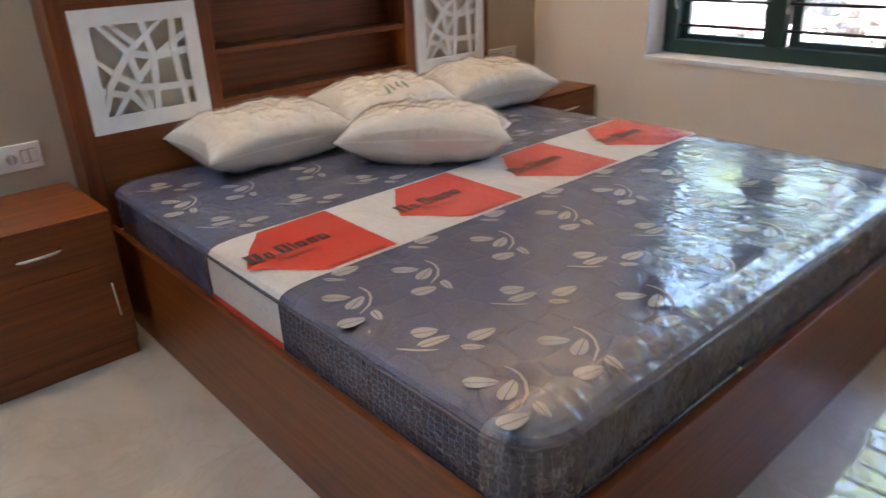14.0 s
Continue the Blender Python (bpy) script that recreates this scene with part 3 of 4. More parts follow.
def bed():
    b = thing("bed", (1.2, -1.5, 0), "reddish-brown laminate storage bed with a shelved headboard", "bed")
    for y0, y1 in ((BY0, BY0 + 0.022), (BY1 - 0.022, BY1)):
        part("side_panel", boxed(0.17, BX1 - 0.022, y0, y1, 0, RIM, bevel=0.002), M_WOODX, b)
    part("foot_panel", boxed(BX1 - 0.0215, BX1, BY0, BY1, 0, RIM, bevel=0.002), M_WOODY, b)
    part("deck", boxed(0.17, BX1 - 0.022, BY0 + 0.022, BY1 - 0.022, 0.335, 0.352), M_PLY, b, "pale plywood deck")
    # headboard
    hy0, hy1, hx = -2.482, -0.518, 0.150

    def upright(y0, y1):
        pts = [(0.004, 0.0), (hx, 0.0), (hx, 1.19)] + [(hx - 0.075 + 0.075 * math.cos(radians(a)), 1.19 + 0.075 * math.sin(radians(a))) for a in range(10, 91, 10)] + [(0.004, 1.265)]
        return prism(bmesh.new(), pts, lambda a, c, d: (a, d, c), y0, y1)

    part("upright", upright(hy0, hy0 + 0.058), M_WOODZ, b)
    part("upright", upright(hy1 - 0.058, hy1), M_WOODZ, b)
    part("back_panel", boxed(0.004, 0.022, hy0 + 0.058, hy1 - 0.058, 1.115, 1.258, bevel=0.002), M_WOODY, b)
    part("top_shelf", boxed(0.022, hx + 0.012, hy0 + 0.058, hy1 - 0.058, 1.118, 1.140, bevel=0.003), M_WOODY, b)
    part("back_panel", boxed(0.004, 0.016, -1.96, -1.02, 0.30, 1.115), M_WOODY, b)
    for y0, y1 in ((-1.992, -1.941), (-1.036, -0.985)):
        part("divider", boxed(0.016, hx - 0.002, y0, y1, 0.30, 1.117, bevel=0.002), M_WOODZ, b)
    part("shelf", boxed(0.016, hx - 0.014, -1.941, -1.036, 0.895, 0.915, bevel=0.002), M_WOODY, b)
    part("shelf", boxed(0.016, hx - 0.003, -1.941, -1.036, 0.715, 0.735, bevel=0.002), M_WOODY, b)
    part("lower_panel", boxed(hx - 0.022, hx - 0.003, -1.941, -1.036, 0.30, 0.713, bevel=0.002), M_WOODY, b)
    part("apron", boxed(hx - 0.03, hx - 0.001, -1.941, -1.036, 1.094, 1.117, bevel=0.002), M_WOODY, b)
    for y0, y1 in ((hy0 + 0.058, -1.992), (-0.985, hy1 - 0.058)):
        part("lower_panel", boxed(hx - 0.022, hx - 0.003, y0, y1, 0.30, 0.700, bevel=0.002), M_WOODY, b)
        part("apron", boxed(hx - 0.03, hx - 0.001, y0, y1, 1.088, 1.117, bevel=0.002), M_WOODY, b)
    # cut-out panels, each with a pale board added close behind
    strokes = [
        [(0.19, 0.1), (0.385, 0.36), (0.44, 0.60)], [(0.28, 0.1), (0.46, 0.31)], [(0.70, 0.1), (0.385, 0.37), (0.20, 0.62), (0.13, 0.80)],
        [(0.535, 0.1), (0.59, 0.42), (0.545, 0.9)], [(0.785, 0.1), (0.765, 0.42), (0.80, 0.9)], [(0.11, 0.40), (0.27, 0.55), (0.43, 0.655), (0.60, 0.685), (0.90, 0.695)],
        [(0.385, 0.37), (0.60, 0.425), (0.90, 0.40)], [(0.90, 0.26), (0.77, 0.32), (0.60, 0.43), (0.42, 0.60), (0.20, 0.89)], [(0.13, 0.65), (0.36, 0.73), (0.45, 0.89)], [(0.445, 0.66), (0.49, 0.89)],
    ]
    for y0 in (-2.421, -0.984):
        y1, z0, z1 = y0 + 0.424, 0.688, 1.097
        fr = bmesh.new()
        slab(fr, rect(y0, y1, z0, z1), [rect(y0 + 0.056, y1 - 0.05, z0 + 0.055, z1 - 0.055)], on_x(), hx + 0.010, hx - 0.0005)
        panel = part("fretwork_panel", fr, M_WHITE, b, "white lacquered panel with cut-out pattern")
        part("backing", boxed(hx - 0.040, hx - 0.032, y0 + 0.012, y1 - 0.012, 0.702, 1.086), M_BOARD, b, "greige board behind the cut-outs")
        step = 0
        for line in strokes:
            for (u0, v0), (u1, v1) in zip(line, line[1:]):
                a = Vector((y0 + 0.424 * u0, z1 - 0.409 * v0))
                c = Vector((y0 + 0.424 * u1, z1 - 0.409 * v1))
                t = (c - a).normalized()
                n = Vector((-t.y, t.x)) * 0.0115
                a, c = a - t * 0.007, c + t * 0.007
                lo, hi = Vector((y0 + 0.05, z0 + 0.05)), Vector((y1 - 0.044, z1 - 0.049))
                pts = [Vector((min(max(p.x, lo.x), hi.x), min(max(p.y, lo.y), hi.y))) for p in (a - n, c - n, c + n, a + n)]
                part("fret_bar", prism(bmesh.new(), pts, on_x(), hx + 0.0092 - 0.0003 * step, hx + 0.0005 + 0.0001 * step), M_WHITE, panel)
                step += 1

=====

Set exercise:
Restate the listing above word for word, and skip the pictures.

Worked answer:
14.0 s
Continue the Blender Python (bpy) script that recreates this scene with part 3 of 4. More parts follow.
def bed():
    b = thing("bed", (1.2, -1.5, 0), "reddish-brown laminate storage bed with a shelved headboard", "bed")
    for y0, y1 in ((BY0, BY0 + 0.022), (BY1 - 0.022, BY1)):
        part("side_panel", boxed(0.17, BX1 - 0.022, y0, y1, 0, RIM, bevel=0.002), M_WOODX, b)
    part("foot_panel", boxed(BX1 - 0.0215, BX1, BY0, BY1, 0, RIM, bevel=0.002), M_WOODY, b)
    part("deck", boxed(0.17, BX1 - 0.022, BY0 + 0.022, BY1 - 0.022, 0.335, 0.352), M_PLY, b, "pale plywood deck")
    # headboard
    hy0, hy1, hx = -2.482, -0.518, 0.150

    def upright(y0, y1):
        pts = [(0.004, 0.0), (hx, 0.0), (hx, 1.19)] + [(hx - 0.075 + 0.075 * math.cos(radians(a)), 1.19 + 0.075 * math.sin(radians(a))) for a in range(10, 91, 10)] + [(0.004, 1.265)]
        return prism(bmesh.new(), pts, lambda a, c, d: (a, d, c), y0, y1)

    part("upright", upright(hy0, hy0 + 0.058), M_WOODZ, b)
    part("upright", upright(hy1 - 0.058, hy1), M_WOODZ, b)
    part("back_panel", boxed(0.004, 0.022, hy0 + 0.058, hy1 - 0.058, 1.115, 1.258, bevel=0.002), M_WOODY, b)
    part("top_shelf", boxed(0.022, hx + 0.012, hy0 + 0.058, hy1 - 0.058, 1.118, 1.140, bevel=0.003), M_WOODY, b)
    part("back_panel", boxed(0.004, 0.016, -1.96, -1.02, 0.30, 1.115), M_WOODY, b)
    for y0, y1 in ((-1.992, -1.941), (-1.036, -0.985)):
        part("divider", boxed(0.016, hx - 0.002, y0, y1, 0.30, 1.117, bevel=0.002), M_WOODZ, b)
    part("shelf", boxed(0.016, hx - 0.014, -1.941, -1.036, 0.895, 0.915, bevel=0.002), M_WOODY, b)
    part("shelf", boxed(0.016, hx - 0.003, -1.941, -1.036, 0.715, 0.735, bevel=0.002), M_WOODY, b)
    part("lower_panel", boxed(hx - 0.022, hx - 0.003, -1.941, -1.036, 0.30, 0.713, bevel=0.002), M_WOODY, b)
    part("apron", boxed(hx - 0.03, hx - 0.001, -1.941, -1.036, 1.094, 1.117, bevel=0.002), M_WOODY, b)
    for y0, y1 in ((hy0 + 0.058, -1.992), (-0.985, hy1 - 0.058)):
        part("lower_panel", boxed(hx - 0.022, hx - 0.003, y0, y1, 0.30, 0.700, bevel=0.002), M_WOODY, b)
        part("apron", boxed(hx - 0.03, hx - 0.001, y0, y1, 1.088, 1.117, bevel=0.002), M_WOODY, b)
    # cut-out panels, each with a pale board added close behind
    strokes = [
        [(0.19, 0.1), (0.385, 0.36), (0.44, 0.60)], [(0.28, 0.1), (0.46, 0.31)], [(0.70, 0.1), (0.385, 0.37), (0.20, 0.62), (0.13, 0.80)],
        [(0.535, 0.1), (0.59, 0.42), (0.545, 0.9)], [(0.785, 0.1), (0.765, 0.42), (0.80, 0.9)], [(0.11, 0.40), (0.27, 0.55), (0.43, 0.655), (0.60, 0.685), (0.90, 0.695)],
        [(0.385, 0.37), (0.60, 0.425), (0.90, 0.40)], [(0.90, 0.26), (0.77, 0.32), (0.60, 0.43), (0.42, 0.60), (0.20, 0.89)], [(0.13, 0.65), (0.36, 0.73), (0.45, 0.89)], [(0.445, 0.66), (0.49, 0.89)],
    ]
    for y0 in (-2.421, -0.984):
        y1, z0, z1 = y0 + 0.424, 0.688, 1.097
        fr = bmesh.new()
        slab(fr, rect(y0, y1, z0, z1), [rect(y0 + 0.056, y1 - 0.05, z0 + 0.055, z1 - 0.055)], on_x(), hx + 0.010, hx - 0.0005)
        panel = part("fretwork_panel", fr, M_WHITE, b, "white lacquered panel with cut-out pattern")
        part("backing", boxed(hx - 0.040, hx - 0.032, y0 + 0.012, y1 - 0.012, 0.702, 1.086), M_BOARD, b, "greige board behind the cut-outs")
        step = 0
        for line in strokes:
            for (u0, v0), (u1, v1) in zip(line, line[1:]):
                a = Vector((y0 + 0.424 * u0, z1 - 0.409 * v0))
                c = Vector((y0 + 0.424 * u1, z1 - 0.409 * v1))
                t = (c - a).normalized()
                n = Vector((-t.y, t.x)) * 0.0115
                a, c = a - t * 0.007, c + t * 0.007
                lo, hi = Vector((y0 + 0.05, z0 + 0.05)), Vector((y1 - 0.044, z1 - 0.049))
                pts = [Vector((min(max(p.x, lo.x), hi.x), min(max(p.y, lo.y), hi.y))) for p in (a - n, c - n, c + n, a + n)]
                part("fret_bar", prism(bmesh.new(), pts, on_x(), hx + 0.0092 - 0.0003 * step, hx + 0.0005 + 0.0001 * step), M_WHITE, panel)
                step += 1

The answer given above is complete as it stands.